Fins and Fans

Fan

I became interested in a large fan that was used to cool the chickens in this September heat. Blue-bladed, standing some two metres across, once noticed, it becomes a small auditory presence in a particular area of the farm (north and south from the two long polytunnels and east and west between the pig sties and the stand of trees that separates the Shimamura farm stead from the small strip of municipal land). As I was trying to record the fan, spurred by the chance to mic something up close and to hear it for what it was rather than to hear it in relation to the ubiquitous jet engine noise, I began to hear another rhythmic beating sound. At first thinking this sound and artefact of the process of recording, I took my earphones off but still heard this other, grainier pulse. Peering into the back of the chicken shed I tried to see if there was another fan whose sound could be interacting with this one but couldn’t spot anything through the blue mesh that hangs down the sides. As I turned to pick up the headphones, something caught my eye: a white, sleek-nosed helicopter edging its way towards Narita City. This got me wondering whether this fan might be useful as a visual and sonic metaphor, something that could stretch out from here up to the jets and their fans, and to from this agricultural necessity to its structural neighbour the propeller. We talked at lunch to Hayashi-San, who has been helping us liaise with the family and whose work for the council in direct connection to the airport, its noise and the protests, gives him a particularly informed perspective. He spoke of the fact that not only are the Shimamuras’ organic farmers but they are advocates of the Slow Life movement in which the costs of consumer modernity should be weighed very carefully on a scale measuring ethics and ecology. He told Rupert and I that unlike many others in contemporary Japan, the Shimamuras have deliberately not chosen to install air-conditioning. Could this be another layer to this metaphor? Certainly the idea that the airport is a vital component in the enactment of what Paul Virilio calls ‘dromocracy’ – the organising of society around vectors of speed – seems an apt counterpoint to the principles of the Slow Life movement here in Japan.

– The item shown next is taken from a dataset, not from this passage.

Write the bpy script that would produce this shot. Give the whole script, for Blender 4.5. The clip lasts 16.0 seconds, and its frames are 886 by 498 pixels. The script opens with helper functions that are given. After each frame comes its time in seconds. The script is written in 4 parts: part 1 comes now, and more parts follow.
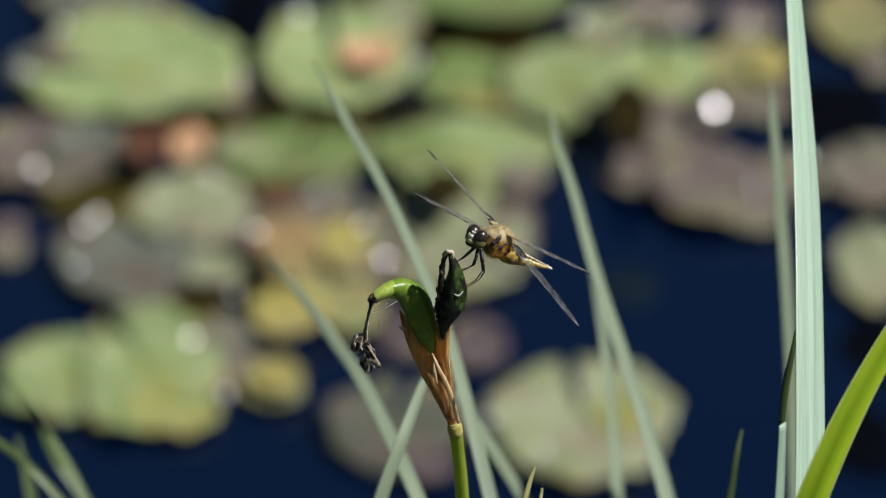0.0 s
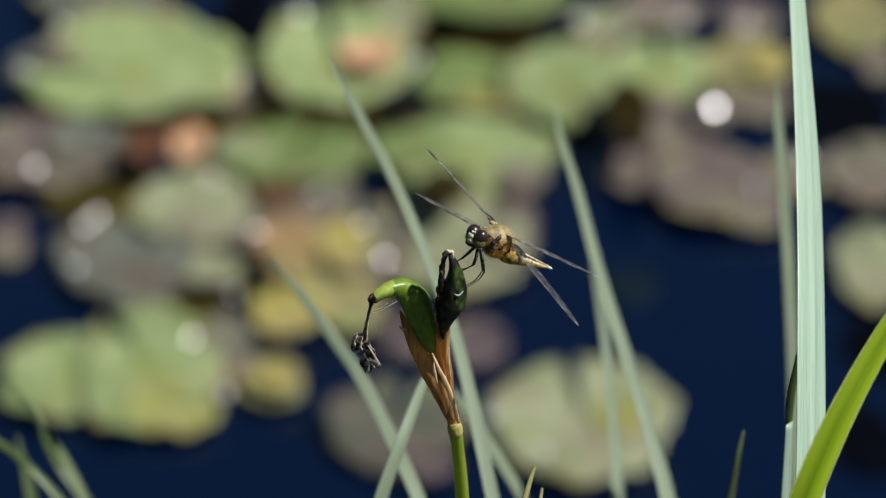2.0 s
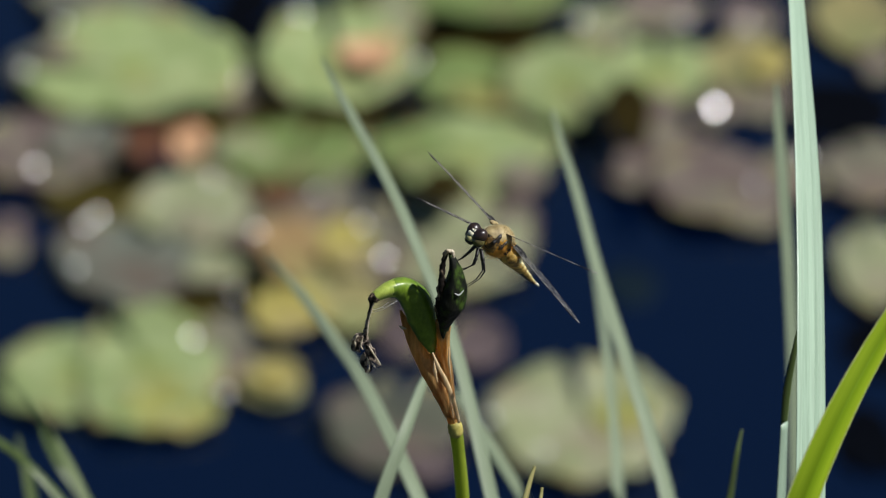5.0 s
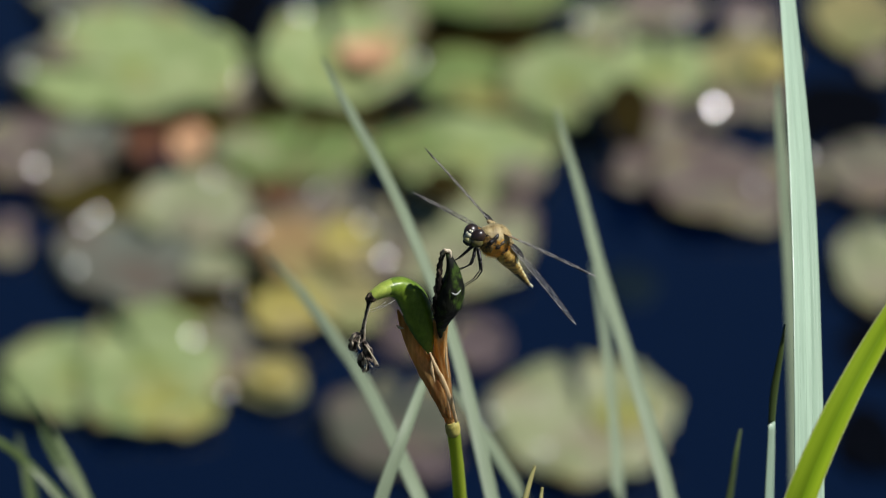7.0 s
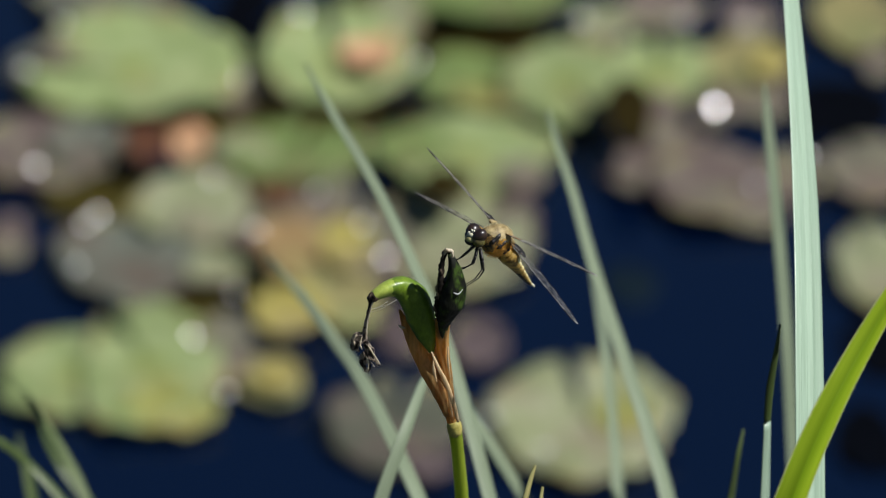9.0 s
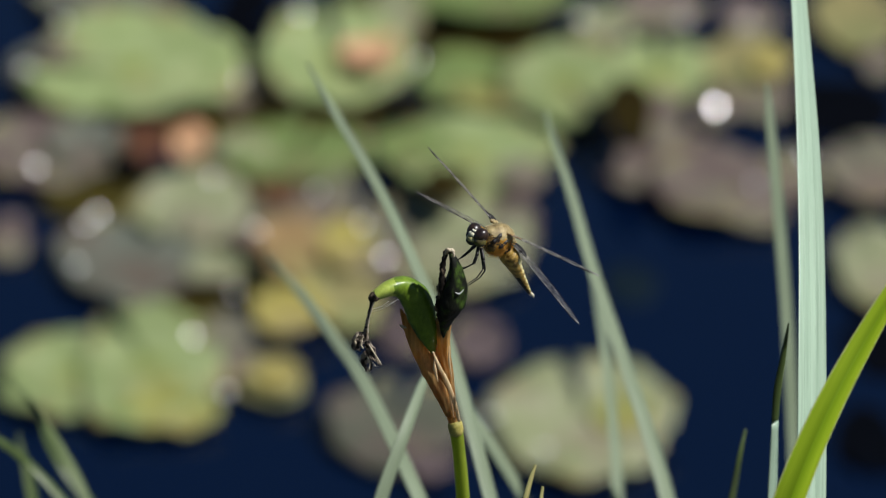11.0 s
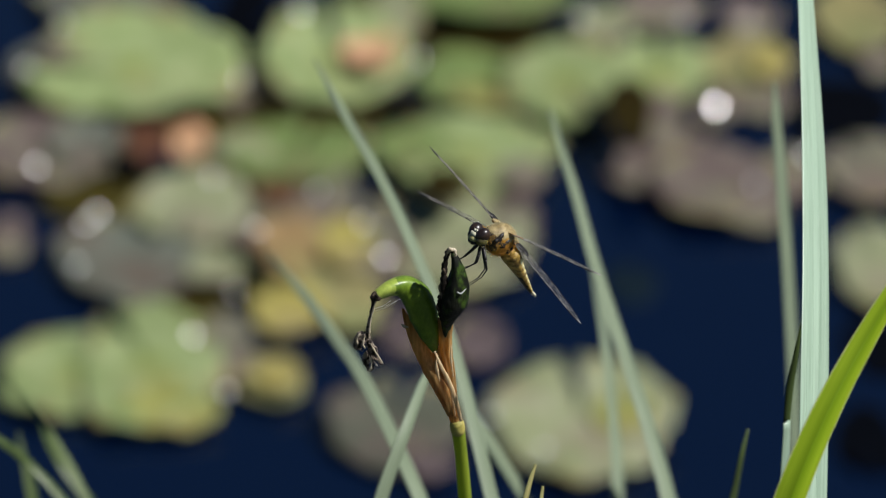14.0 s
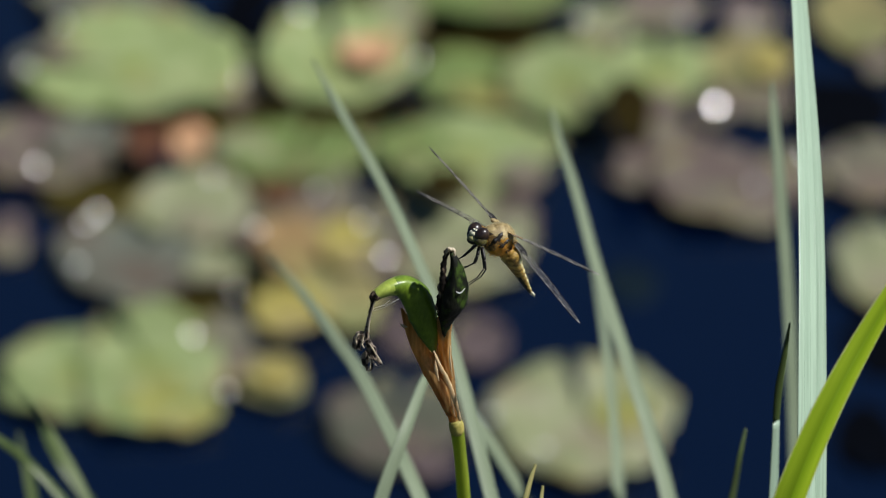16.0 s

On a different day, Hayashi chuckled when Rupert told him that I had coined a pet name for another feature of the landscape here at the Toho farm. Whenever I see the huge steel-riveted tail fins, emblazoned with the regalia of the world’s airlines, passing slowly above the trees at the northern part of the farm or above the walls at its eastern side, I make an involuntary and now inescapable visual connection to the fin that breaks the surface of the sea in “Jaws”.